Um dos procedimentos mais temidos do consultório odontológico ganhou novos holofotes. Segundo um estudo do King’s College London, o tratamento de canal pode ir muito além de salvar um dente. Ele pode melhorar marcadores importantes da saúde geral, incluindo inflamação, níveis de açúcar no sangue, riscos de diabetes e até indicadores ligados ao coração.
A pesquisa, publicada no Journal of Translational Medicine, acompanhou 65 pacientes ao longo de dois anos. Neste tempo, ela observou mudanças profundas na forma como o organismo metaboliza glicose, gorduras e outras moléculas essenciais.
Como a saúde bucal afeta o corpo
O trabalho parte de uma condição conhecida como periodontite apical. Trata-se de uma inflamação na polpa dentária que, quando não tratada, permite que bactérias migrem silenciosamente para a corrente sanguínea. Isso pode desencadear uma série de reações sistêmicas: aumento da inflamação no organismo, desregulação na glicemia, piora no perfil de gorduras do sangue e maior resistência à insulina.
Embora já se soubesse que infecções bucais podem afetar a saúde geral, ainda faltavam evidências claras de que tratar o problema – no caso, com um tratamento de canal – realmente revertia essas alterações.
O que o estudo descobriu
A equipe analisou centenas de moléculas no sangue dos participantes antes e depois do procedimento, em diferentes momentos ao longo dos dois anos de acompanhamento. Os resultados chamaram atenção:
- Os níveis de glicose caíram de forma consistente, indicando melhora da sensibilidade à insulina e potencial redução no risco de diabetes tipo 2;
- Houve melhora no perfil lipídico, com reduções em colesterol e ácidos graxos logo após o tratamento;
- Marcadores inflamatórios diminuíram significativamente, um benefício associado à menor probabilidade de doenças cardiovasculares;
- Mais da metade das moléculas sanguíneas analisadas sofreu alterações positivas, algo incomum para um único procedimento odontológico.

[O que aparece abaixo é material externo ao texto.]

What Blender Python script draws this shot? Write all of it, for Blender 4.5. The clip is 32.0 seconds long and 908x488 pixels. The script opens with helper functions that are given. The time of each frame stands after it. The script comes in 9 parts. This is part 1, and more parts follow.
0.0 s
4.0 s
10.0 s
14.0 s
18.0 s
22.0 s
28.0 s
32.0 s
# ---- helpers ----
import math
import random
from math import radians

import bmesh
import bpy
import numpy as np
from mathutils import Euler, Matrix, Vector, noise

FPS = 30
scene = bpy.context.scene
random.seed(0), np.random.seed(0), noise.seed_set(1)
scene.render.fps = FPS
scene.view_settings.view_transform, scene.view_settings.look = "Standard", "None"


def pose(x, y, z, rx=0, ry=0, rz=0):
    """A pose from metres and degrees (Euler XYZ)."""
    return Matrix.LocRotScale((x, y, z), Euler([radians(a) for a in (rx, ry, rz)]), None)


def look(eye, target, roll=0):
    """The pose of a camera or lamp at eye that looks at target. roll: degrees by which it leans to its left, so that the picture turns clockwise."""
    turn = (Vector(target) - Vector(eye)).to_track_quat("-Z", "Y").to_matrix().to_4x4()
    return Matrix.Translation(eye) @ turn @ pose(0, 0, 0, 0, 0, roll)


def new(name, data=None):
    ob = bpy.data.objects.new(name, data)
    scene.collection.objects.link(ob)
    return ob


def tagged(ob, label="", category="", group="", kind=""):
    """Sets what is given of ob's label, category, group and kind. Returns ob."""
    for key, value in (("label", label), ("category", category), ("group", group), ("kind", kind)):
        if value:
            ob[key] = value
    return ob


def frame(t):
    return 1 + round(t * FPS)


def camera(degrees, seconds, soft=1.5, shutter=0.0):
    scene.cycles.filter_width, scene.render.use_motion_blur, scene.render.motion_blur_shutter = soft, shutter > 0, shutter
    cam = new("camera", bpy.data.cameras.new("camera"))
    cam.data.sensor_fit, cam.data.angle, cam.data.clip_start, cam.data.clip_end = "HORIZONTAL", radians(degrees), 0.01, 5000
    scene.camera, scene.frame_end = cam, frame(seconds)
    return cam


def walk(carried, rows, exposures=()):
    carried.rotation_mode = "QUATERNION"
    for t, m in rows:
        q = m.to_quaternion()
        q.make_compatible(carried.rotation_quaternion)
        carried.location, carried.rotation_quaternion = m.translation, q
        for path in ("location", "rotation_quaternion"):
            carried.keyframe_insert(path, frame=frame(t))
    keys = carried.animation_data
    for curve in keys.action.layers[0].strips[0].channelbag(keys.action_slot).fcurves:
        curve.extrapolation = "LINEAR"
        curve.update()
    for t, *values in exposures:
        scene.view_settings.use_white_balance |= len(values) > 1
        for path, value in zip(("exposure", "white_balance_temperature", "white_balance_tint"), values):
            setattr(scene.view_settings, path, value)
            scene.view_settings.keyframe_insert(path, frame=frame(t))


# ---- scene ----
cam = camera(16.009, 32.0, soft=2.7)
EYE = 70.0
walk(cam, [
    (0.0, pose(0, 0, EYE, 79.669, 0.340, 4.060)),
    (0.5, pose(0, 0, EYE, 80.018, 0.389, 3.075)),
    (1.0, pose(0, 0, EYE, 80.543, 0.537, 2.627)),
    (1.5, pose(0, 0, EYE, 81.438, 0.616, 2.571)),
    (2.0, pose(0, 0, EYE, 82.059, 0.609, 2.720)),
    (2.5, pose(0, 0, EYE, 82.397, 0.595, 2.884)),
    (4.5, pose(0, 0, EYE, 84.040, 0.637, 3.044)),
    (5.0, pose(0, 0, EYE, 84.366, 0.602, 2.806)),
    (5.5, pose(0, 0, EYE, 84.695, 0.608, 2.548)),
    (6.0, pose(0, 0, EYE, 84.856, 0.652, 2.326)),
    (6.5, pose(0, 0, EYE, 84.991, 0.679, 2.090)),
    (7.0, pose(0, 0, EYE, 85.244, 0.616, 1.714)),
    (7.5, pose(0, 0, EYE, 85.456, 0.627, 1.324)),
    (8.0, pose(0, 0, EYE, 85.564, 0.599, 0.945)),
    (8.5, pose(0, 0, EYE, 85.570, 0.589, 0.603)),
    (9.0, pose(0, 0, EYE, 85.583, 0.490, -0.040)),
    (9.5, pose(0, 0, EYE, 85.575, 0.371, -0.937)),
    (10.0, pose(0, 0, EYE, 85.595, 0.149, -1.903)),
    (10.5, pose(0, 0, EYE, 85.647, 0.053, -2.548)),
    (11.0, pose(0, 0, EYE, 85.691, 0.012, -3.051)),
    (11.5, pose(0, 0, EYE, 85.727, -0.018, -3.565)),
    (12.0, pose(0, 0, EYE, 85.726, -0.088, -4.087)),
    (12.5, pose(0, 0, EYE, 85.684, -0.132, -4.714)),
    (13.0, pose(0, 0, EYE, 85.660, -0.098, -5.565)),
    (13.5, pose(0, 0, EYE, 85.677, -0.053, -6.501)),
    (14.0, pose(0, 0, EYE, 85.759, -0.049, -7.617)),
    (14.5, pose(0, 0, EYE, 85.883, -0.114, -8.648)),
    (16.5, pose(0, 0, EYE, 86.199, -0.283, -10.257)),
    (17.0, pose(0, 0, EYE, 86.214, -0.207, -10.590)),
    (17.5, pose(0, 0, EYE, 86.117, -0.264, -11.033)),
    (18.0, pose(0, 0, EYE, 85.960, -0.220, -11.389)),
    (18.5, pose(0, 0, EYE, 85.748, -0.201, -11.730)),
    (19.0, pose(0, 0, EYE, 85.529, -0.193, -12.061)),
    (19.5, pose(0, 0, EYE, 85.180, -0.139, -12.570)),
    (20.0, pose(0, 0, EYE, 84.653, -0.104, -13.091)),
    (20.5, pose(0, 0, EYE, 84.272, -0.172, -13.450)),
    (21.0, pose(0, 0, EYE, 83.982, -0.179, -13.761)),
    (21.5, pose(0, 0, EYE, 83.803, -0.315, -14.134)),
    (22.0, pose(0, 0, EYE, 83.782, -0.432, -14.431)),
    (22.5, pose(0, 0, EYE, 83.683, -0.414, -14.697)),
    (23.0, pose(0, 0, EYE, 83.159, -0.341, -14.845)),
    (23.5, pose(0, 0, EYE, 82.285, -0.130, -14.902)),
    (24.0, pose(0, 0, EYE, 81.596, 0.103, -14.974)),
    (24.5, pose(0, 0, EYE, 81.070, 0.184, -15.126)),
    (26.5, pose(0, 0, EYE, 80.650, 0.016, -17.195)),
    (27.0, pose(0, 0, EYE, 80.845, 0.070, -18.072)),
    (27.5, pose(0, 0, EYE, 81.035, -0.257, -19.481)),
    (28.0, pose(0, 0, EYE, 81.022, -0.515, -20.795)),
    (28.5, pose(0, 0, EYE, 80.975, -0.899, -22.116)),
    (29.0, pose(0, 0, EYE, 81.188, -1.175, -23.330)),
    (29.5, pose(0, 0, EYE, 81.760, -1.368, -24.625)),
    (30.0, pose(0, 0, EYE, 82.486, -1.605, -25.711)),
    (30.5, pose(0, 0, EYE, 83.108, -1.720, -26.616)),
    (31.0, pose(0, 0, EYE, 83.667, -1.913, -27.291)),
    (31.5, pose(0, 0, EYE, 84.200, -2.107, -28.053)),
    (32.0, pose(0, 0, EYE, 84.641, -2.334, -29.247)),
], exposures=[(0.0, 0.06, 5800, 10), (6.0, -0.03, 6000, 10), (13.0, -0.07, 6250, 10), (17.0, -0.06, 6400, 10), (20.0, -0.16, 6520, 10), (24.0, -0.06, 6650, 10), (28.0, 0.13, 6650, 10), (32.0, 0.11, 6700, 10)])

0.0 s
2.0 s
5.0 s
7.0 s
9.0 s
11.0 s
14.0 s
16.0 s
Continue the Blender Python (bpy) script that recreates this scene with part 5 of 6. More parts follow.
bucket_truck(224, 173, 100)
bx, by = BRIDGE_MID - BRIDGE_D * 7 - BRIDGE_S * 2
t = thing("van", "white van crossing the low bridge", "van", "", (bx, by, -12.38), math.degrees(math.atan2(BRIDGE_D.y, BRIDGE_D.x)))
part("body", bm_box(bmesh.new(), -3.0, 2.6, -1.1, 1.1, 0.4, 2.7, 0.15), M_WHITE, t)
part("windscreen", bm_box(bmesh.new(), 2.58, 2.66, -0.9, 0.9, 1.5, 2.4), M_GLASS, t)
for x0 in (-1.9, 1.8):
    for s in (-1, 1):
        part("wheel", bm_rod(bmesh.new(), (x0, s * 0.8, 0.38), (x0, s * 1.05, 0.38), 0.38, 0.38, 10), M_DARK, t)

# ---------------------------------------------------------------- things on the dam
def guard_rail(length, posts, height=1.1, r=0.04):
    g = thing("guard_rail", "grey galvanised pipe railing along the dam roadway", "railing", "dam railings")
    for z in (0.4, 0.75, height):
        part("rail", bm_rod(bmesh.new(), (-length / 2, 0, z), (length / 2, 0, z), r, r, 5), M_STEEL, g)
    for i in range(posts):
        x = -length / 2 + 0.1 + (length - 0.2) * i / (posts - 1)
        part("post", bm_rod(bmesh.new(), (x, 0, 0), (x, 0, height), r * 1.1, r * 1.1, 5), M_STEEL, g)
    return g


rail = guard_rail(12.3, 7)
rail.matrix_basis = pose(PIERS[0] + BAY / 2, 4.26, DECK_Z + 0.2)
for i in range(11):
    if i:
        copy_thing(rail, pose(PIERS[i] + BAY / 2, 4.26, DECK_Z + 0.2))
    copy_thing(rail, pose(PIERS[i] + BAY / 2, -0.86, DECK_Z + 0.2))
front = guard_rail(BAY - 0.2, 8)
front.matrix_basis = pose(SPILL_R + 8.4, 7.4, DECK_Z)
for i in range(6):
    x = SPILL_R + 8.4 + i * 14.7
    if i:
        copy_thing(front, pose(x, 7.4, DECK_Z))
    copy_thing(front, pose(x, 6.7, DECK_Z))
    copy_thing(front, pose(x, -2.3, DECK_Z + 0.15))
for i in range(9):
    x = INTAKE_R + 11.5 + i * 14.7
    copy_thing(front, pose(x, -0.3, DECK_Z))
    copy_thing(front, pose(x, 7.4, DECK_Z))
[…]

Esses dados reforçam a conexão entre infecções bucais e o metabolismo do corpo, mostrando que o impacto vai muito além da boca.
Por que isso importa?
Segundo a Organização Mundial da Saúde (OMS), 3,7 bilhões de pessoas convivem com problemas dentários crônicos, muitos deles envolvendo inflamações profundas. Isso significa que um número enorme de pessoas pode estar vivendo com consequências sistêmicas sem perceber.
A autora principal da pesquisa, Sadia Niazi, reforça que precisamos ampliar a forma de enxergar a odontologia: “nunca devemos encarar nossos dentes ou doenças dentárias como entidades separadas”, afirmou ao The Guardian. Para ela, o tratamento de canal “não apenas melhora a saúde bucal, como também pode ajudar a reduzir o risco de doenças graves como diabetes e doenças cardíacas”.
Saúde integrada: um caminho possível
Ainda que os resultados sejam promissores, os pesquisadores lembram que o estudo é pequeno e não contou com um grupo controle, o que exige cautela. Estudos maiores e mais detalhados ainda são necessários para confirmar a força dessas conclusões. Mesmo assim, o trabalho abre portas para novas práticas, como monitoramento de marcadores sanguíneos após tratamentos odontológicos, maior integração entre dentistas e médicos na avaliação dos pacientes e campanhas de saúde pública que reforcem a relação entre boca e metabolismo.
O tratamento de canal, muitas vezes visto apenas como uma solução local, pode ter efeitos sistêmicos amplos. E isso muda a forma como entendemos a saúde bucal. O que o estudo sugere é simples e poderoso: cuidar dos dentes é cuidar do corpo inteiro. Infecções dentárias não tratadas podem ter repercussões profundas, e tratá-las pode ser um passo importante para prevenir doenças crônicas no futuro.